On Radical Islam, Trump Has Lost His Focus
There’s no ‘extreme vetting,’ no outreach to moderates, and too much coziness with Riyadh.By Ayaan Hirsi Ali
Aug. 10, 2017 6:19 p.m. ET
Candidate Donald Trump vowed to take a fresh approach to Islamic extremism. He ditched the politically correct language of the Obama administration by declaring that we were mired in an ideological conflict with radical Islam, which he likened to the totalitarian ideologies America had defeated in the 20th century.
Mr. Trump also promised, as part of his immigration policy, to put in place an “extreme vetting” system that screens for Islamic radicalism. He vowed to work with genuine Muslim reformers and concluded with the promise that one of his first acts as president would be “to establish a commission on radical Islam.”
Mr. Trump has had more than six months to make good on these pledges. He hasn’t gotten very far. The administration’s first move—a hastily drafted executive order limiting immigration from seven Muslim-majority countries—backfired when it was repeatedly blocked in court.
Worse, subsequent moves have tended to run counter to Mr. Trump’s campaign pledges. Aside from a new questionnaire for visa applicants, there has been no clarity regarding the promised “extreme vetting” of Muslim immigrants and visitors. The promise to work with and empower authentic Muslim reformers has gone nowhere.
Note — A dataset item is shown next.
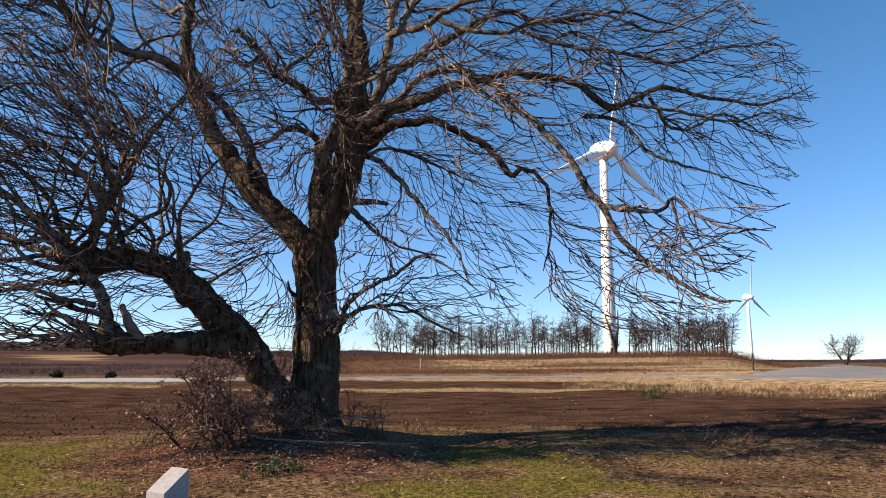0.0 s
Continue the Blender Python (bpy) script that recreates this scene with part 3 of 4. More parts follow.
BOUGH_LINES["fan_i"] = [(-6.38, 16.53, 4.01, 0.070), (-6.25, 15.87, 4.72, 0.048), (-5.69, 15.40, 5.55, 0.037), (-4.89, 15.00, 6.24, 0.018)]
BOUGH_LINES["whip"] = [(-5.59, 16.95, 2.54, 0.051), (-6.07, 16.84, 3.08, 0.051), (-6.44, 16.80, 3.29, 0.031), (-6.84, 16.75, 3.91, 0.015)]
BOUGH_LINES["low_w"] = [(-7.90, 15.82, 2.09, 0.067), (-8.03, 15.33, 2.14, 0.046), (-8.41, 14.90, 2.09, 0.036), (-8.90, 14.50, 2.17, 0.018)]

BOUGH_LINES["fan_j"] = [(-8.52, 16.2, 4.24, 0.1), (-7.87, 15.88, 5.61, 0.083), (-8.43, 15.56, 7.03, 0.066), (-9.34, 15.24, 8.08, 0.05), (-10.08, 14.92, 8.91, 0.033), (-10.59, 14.6, 9.57, 0.016)]
BOUGH_LINES["fan_k"] = [(-7.82, 15.9, 5.68, 0.075), (-7.64, 16.23, 7.12, 0.06), (-8.57, 16.55, 8.64, 0.045), (-8.69, 16.88, 10.02, 0.031), (-9.62, 17.2, 11.32, 0.016)]
BOUGH_LINES["fan_l"] = [(-7.9, 16.0, 5.29, 0.065), (-7.2, 15.75, 6.4, 0.052), (-6.43, 15.5, 7.35, 0.04), (-5.9, 15.25, 7.74, 0.027), (-5.27, 15.0, 8.67, 0.014)]
BOUGH_LINES["fan_m"] = [(-8.94, 16.2, 4.37, 0.085), (-9.53, 15.87, 5.54, 0.063), (-10.19, 15.53, 6.2, 0.042), (-10.92, 15.2, 6.57, 0.02)]
BOUGH_LINES["far_b"] = [(-8.61, 18.2, 10.1, 0.08), (-9.68, 17.77, 10.31, 0.064), (-10.4, 17.35, 9.7, 0.048), (-11.3, 16.93, 10.05, 0.032), (-12.01, 16.5, 9.68, 0.016)]
BOUGH_LINES["far_c"] = [(-9.61, 16.6, 10.43, 0.06), (-10.45, 17.07, 11.25, 0.045), (-11.48, 17.53, 11.18, 0.029), (-12.97, 18.0, 12.12, 0.014)]
BOUGH_LINES["reach_b"] = [(4.26, 20.2, 9.01, 0.07), (5.35, 19.92, 8.71, 0.061), (6.07, 19.63, 7.74, 0.051), (6.78, 19.35, 7.22, 0.042), (7.46, 19.07, 6.94, 0.033), (8.33, 18.78, 6.55, 0.023), (8.95, 18.5, 6.24, 0.014)]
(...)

The status of the promised commission on radical Islam remains unclear.
Perhaps most discouragingly, the administration’s Middle Eastern strategy seems to involve cozying up to Saudi Arabia—for decades the principal source of funding for Islamic extremism around the world.
Some administration critics have blamed the loss of focus on Lt. Gen. H.R. McMaster, who became White House national security adviser in February. The most charitable formulation of this criticism is that military men who slogged their way through wars in Iraq and Afghanistan have an aversion to the argument that we face an ideological opponent, as opposed to a series of military problems.
But I put the responsibility on Mr. Trump. With regard to radical Islam, he simply seems to have lost interest.
Is all hope of a revamped policy on radical Islam lost? Not necessarily. Prominent members of Congress—among them Sens. Ron Johnson (R., Wis.) and Chuck Grassley (R., Iowa) and Reps. Ron DeSantis (R., Fla.) and Trent Franks (R., Ariz.)—understand that Islamism must be confronted with ideas as well as arms.
And this need not be a partisan issue. In the early years after 9/11, Sens. Jon Kyl (R., Ariz.), Dianne Feinstein (D., Calif.) and Chuck Schumer (D., N.Y.) worked together to analyze the threat of Islamist ideology. Even President Obama’s former representative to Muslim communities, Farah Pandith, who visited 80 countries between 2009 and 2014, wrote in 2015: “In each place I visited, the Wahhabi influence was an insidious presence . . . Funding all this was Saudi money, which paid for things like the textbooks, mosques, TV stations and the training of Imams.” In 2016, addressing the Council on Foreign Relations, Sen. Chris Murphy (D., Conn.) sounded the alarm over Islamist indoctrination in Pakistan, noting that thousands of schools funded with Saudi money “teach a version of Islam that leads . . . into an . . . anti-Western militancy.”
We have already seen one unexpected outbreak of bipartisanship in Washington this summer, over tightening sanctions on Russia in retaliation for President Vladimir Putin’s many aggressions.
I propose that the next item of cross-party business should be for Congress to convene hearings on the ideological threat of radical Islam. “Who wants America on offense, with a coherent and intelligible strategy?” Newt Gingrich asked in 2015, when he called for such hearings. Then as now, if the executive branch isn’t willing—if the president has forgotten his campaign commitments—lawmakers can and should step up to the plate.
Ms. Hirsi Ali is a research fellow at the Hoover Institution, Stanford, and founder of the AHA Foundation.